## OBJECTIVE
Locate all lines in the data below that hold "Python" and show them.

## INFORMATION SHOWN
■ ■ ■
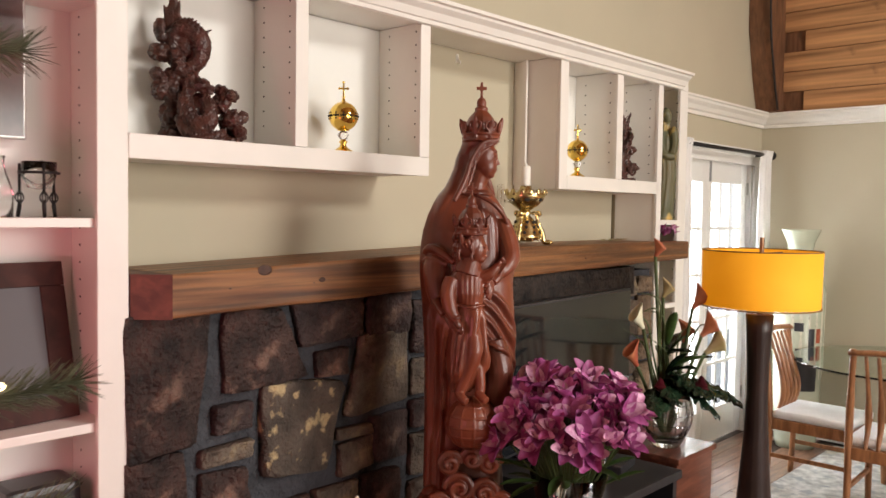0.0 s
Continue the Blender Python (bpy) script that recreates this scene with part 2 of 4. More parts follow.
■ ■ ■
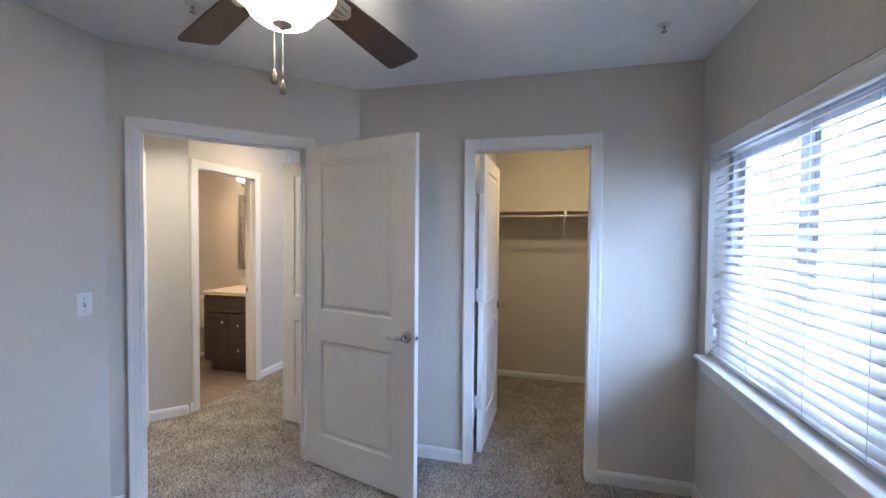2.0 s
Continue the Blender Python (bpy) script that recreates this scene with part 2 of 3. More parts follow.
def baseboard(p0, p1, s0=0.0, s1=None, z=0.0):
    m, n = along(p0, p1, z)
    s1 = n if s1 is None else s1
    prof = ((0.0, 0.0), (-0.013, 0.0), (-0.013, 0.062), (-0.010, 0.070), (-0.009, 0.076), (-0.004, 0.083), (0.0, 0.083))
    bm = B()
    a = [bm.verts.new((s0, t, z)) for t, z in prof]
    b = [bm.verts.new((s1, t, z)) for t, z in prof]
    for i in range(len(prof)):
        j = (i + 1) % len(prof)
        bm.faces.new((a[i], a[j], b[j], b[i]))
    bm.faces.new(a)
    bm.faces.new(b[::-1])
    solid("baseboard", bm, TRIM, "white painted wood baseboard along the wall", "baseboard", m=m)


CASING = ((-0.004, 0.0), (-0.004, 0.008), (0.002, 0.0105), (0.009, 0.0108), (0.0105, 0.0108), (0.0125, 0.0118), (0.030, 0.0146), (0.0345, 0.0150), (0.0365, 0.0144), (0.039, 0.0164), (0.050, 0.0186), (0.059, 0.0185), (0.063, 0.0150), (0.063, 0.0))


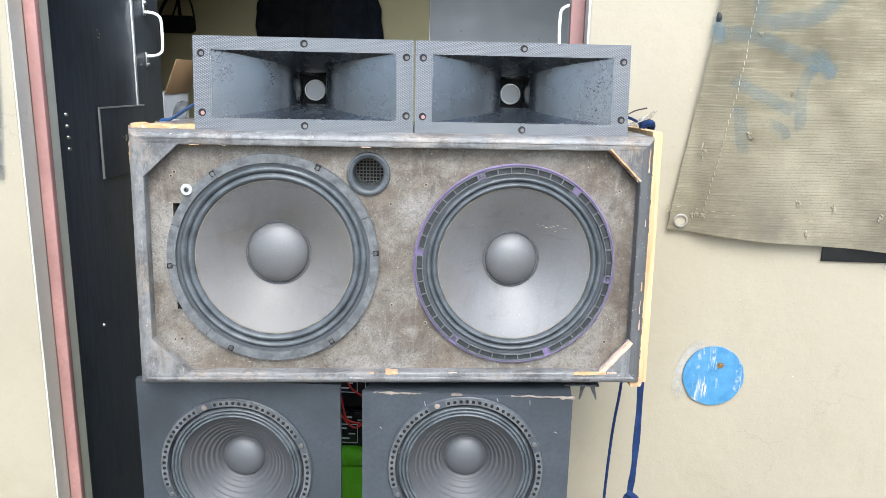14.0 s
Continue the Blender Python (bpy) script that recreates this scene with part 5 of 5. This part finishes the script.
■ ■ ■
## RESULT BELOW
Continue the Blender Python (bpy) script that recreates this scene with part 2 of 4. More parts follow.
Continue the Blender Python (bpy) script that recreates this scene with part 2 of 3. More parts follow.
Continue the Blender Python (bpy) script that recreates this scene with part 5 of 5. This part finishes the script.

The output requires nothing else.